A company that builds tools to give greater privacy online released a free browser extension on Tuesday that lets users selectively decide which websites they will allow to track them.
The extension, from the company Abine, is called "Do Not Track Plus," and is compatible with Mozilla's Firefox browser.
The extension uses the proposed do-not-track mechanism under discussion in the U.S. and elsewhere. The mechanism allows a user to opt out of behavioral advertising -- where a user's movements on the Internet are recorded and tracked -- by sending an HTTP header to a website informing the site the user does not want to be watched.
So far, websites and advertising networks are not employing do not track, but it is expected soon that companies will embrace it following demands from users for greater privacy when browsing the Internet, said Rob Shavell, co-founder of Abine.
Browser makers have responded to those privacy concerns. Mozilla's latest Firefox 4 browser supports the do-not-track mechanism. Microsoft's Internet Explorer 9 browser has what it calls "Tracking Protection," which allows users to import third-party lists of domains whose tracking advertising technologies will be blocked.

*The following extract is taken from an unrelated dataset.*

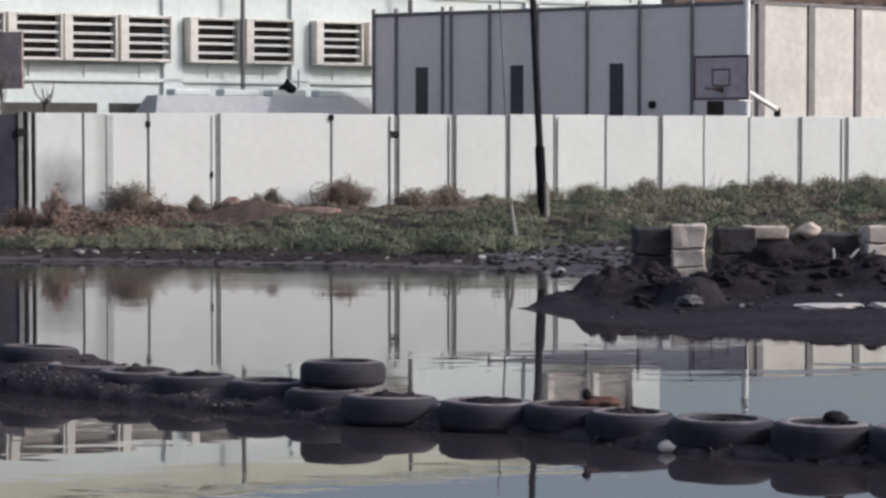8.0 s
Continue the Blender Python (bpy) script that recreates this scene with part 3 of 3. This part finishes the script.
scatter("rubble", 260, on_berm, (0.012, 0.05), STONE_DARK, "dark gravel and clods along the tyre bank", "rubble", 11)
scatter("gravel", 380, on_waterline, (0.005, 0.017), GRAVEL, "pale gravel along the foot of the tyre bank", "gravel", 16)
scatter("clods", 260, on_spit, (0.012, 0.06), STONE_DARK, "black clods and rubble on the muddy spit", "rubble", 12)
def on_ridge(rr):
    x = rr.uniform(2.2, 8.0)
    return x, rr.gauss(30.9 + 0.25 * math.sin(x * 2), 0.45)


def by_blocks(rr):
    x = rr.uniform(2.5, 7.2)
    return (x, rr.gauss(34.6, 0.25)) if abs(x - 3.45) > 0.32 else (x + 0.8, 34.8)


scatter("mud_ridge", 120, on_ridge, (0.03, 0.12), SOIL, "rough ridge of black mud heaped along the spit", "mud", 17, 3, 1.0)
scatter("mud_ridge", 90, by_blocks, (0.05, 0.20), SOIL, "black mud and rubble piled against the blocks", "mud", 18, 2, 0.8)
scatter("shore_stones", 520, on_shore, (0.012, 0.06), STONE_DARK, "dark stones along the shore", "rubble", 13)
scatter("litter", 60, on_shore, (0.018, 0.075), LITTER, "pale scraps of litter along the shore", "litter", 14, 1, 0.8)
def on_flat(rr):
    return rr.uniform(0.7, 3.1), rr.uniform(36.8, 43.0)


scatter("flat_rubble", 240, on_flat, (0.015, 0.08), STONE_DARK, "dark clods and stones on the flat mud by the spit", "rubble", 19, 2, 0.7)
scatter("litter", 14, on_flat, (0.02, 0.08), LITTER, "pale scraps of litter on the flat mud", "litter", 20, 1, 0.7)
scatter("litter", 4, on_spit, (0.02, 0.06), LITTER, "pale scraps of litter on the spit", "litter", 15, 1, 0.5)


# ---------------------------------------------------------------- concrete blocks on the spit
def masonry(x, y, z, w, d, courses, mat, label, turn=0.0):
    """A short pier of rough stacked pieces."""
    ob = thing("concrete_block", pose(x, y, z, 0, 0, turn), label, "concrete block", "blocks along the spit")
    zz, rr = 0.0, random.Random(int(x * 100))
    for h in courses:
        bm = box(-w / 2 + rr.uniform(-0.02, 0.02), w / 2 + rr.uniform(-0.02, 0.02), -d / 2, d / 2, zz, zz + h - 0.012, 0.02)
        bmesh.ops.subdivide_edges(bm, edges=bm.edges, cuts=3, use_grid_fill=True)
        for v in bm.verts:
            v.co += 0.030 * noise.noise_vector(v.co * 5 + Vector((x * 7, zz, y)))
        part("piece", bm, mat, ob)
        zz += h
    return ob


DARK_B, PALE_B = "dark rough concrete block on the muddy spit", "pale stone block among dark ones"
masonry(2.90, 35.3, 0.02, 0.50, 0.5, (0.38, 0.38), CONCRETE_DARK, DARK_B, 4)
masonry(3.39, 35.1, 0.02, 0.45, 0.5, (0.22, 0.26, 0.33), CONCRETE_PALE, PALE_B, -6)
masonry(4.05, 35.4, 0.02, 0.52, 0.5, (0.38, 0.38), CONCRETE_DARK, DARK_B, 3)
masonry(4.55, 35.6, 0.10, 0.62, 0.5, (0.50,), CONCRETE_DARK, DARK_B, -4)
masonry(4.52, 35.5, 0.605, 0.60, 0.45, (0.19,), CONCRETE_PALE, "pale stone slab lying on a dark block", -3)
masonry(5.35, 35.8, 0.05, 0.95, 0.5, (0.33, 0.3), CONCRETE_DARK, DARK_B, 5)
masonry(6.12, 35.5, 0.02, 0.5, 0.5, (0.3, 0.24, 0.24), CONCRETE_PALE, PALE_B, 3)
masonry(6.75, 35.8, 0.02, 0.6, 0.5, (0.36, 0.36), CONCRETE_DARK, DARK_B, -3)


s = thing("stone", pose(5.12, 35.5, 0.67), "pale rounded stone lying on the black mud heap", "stone")
smooth(part("body", lump(bmesh.new(), (0, 0, 0.06), (0.15, 0.12, 0.11), 4, 3, 0.3), CONCRETE_PALE, s), 60)


def mud_heap(x, y, sx, sy, sz, seed, label, name="mud_heap", mat=SOIL, z=-0.03):
    """A rough heap with clods worked into its skin."""
    ob = thing(name, pose(x, y, z), label, name.replace("_", " "), name.replace("_", " ") + "s")
    bm = bmesh.new()
    bmesh.ops.create_icosphere(bm, subdivisions=5, radius=1.0)
    off = Vector((seed * 3.1, seed * 1.7, seed * 0.9))
    for v in bm.verts:
        p = Vector((v.co.x * sx, v.co.y * sy, v.co.z * sz))
        q = 1 + 0.34 * noise.noise(p * 2.6 + off) + 0.18 * noise.noise(p * 6.5 + off) + 0.06 * noise.noise(p * 16 + off)
        v.co = p * q
    smooth(part("body", bm, mat, ob), 60)
    return ob


mud_heap(4.85, 35.0, 1.05, 0.42, 0.56, 3, "black mud heaped against the stone blocks")
mud_heap(2.75, 34.75, 0.42, 0.35, 0.34, 6, "low black mud heap beside the pale block")
mud_heap(1.97, 30.7, 0.34, 0.36, 0.40, 8, "rounded black mud heap at the tip of the spit")
mud_heap(2.95, 30.2, 0.36, 0.34, 0.37, 11, "rough black mud heap on the spit")
bag = thing("plastic_bag", pose(2.80, 29.0, 0.10), "crumpled grey plastic bag half buried in black mud", "litter")
smooth(part("film", lump(bmesh.new(), (0, 0, 0.05), (0.15, 0.10, 0.06), 12, 4, 0.6), BAG, bag), 35)
for x, y, a in ((5.55, 34.7, 25), (5.75, 34.6, -50), (5.35, 34.7, 80)):
    stick = thing("stick", pose(x, y, 0.36, 0, -38, a), "short pale broken stick lying on black mud", "stick", "sticks on the mud")
    part("shaft", rod(bmesh.new(), (-0.22, 0, 0), (0.22, 0.02, 0), 0.028, 0.018, 8), WOOD_PALE, stick)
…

Abine also publishes a an advertising block list for IE9.
Firefox's approach is all-or-nothing, however: Employing the do-not-track feature blocks all tracking. But Abine's Do Not Track Plus add-on allows users to selectively decide which sites they agree to be tracked and which ones to ban, Shavell said.
Abine hasn't built an add-on for Google's Chrome browser since the company has made it technically impossible to create a customized HTTP header, which is what the do not track mechanism relies on, Shavell said. Google has made its fortunes from online advertising and owns Doubleclick, a major online advertising network.
The U.S. Federal Trade Commission supports a do-not-track mechanism for consumers. On Wednesday, the U.S. Senate Committee on Commerce, Science and Transportation is due to hold a hearing in Washington, D.C., titled "The State of Online Consumer Privacy."
The committee will examine online privacy issues, including the collection and dissemination of sensitive and private consumer information, according to a summary of the hearing.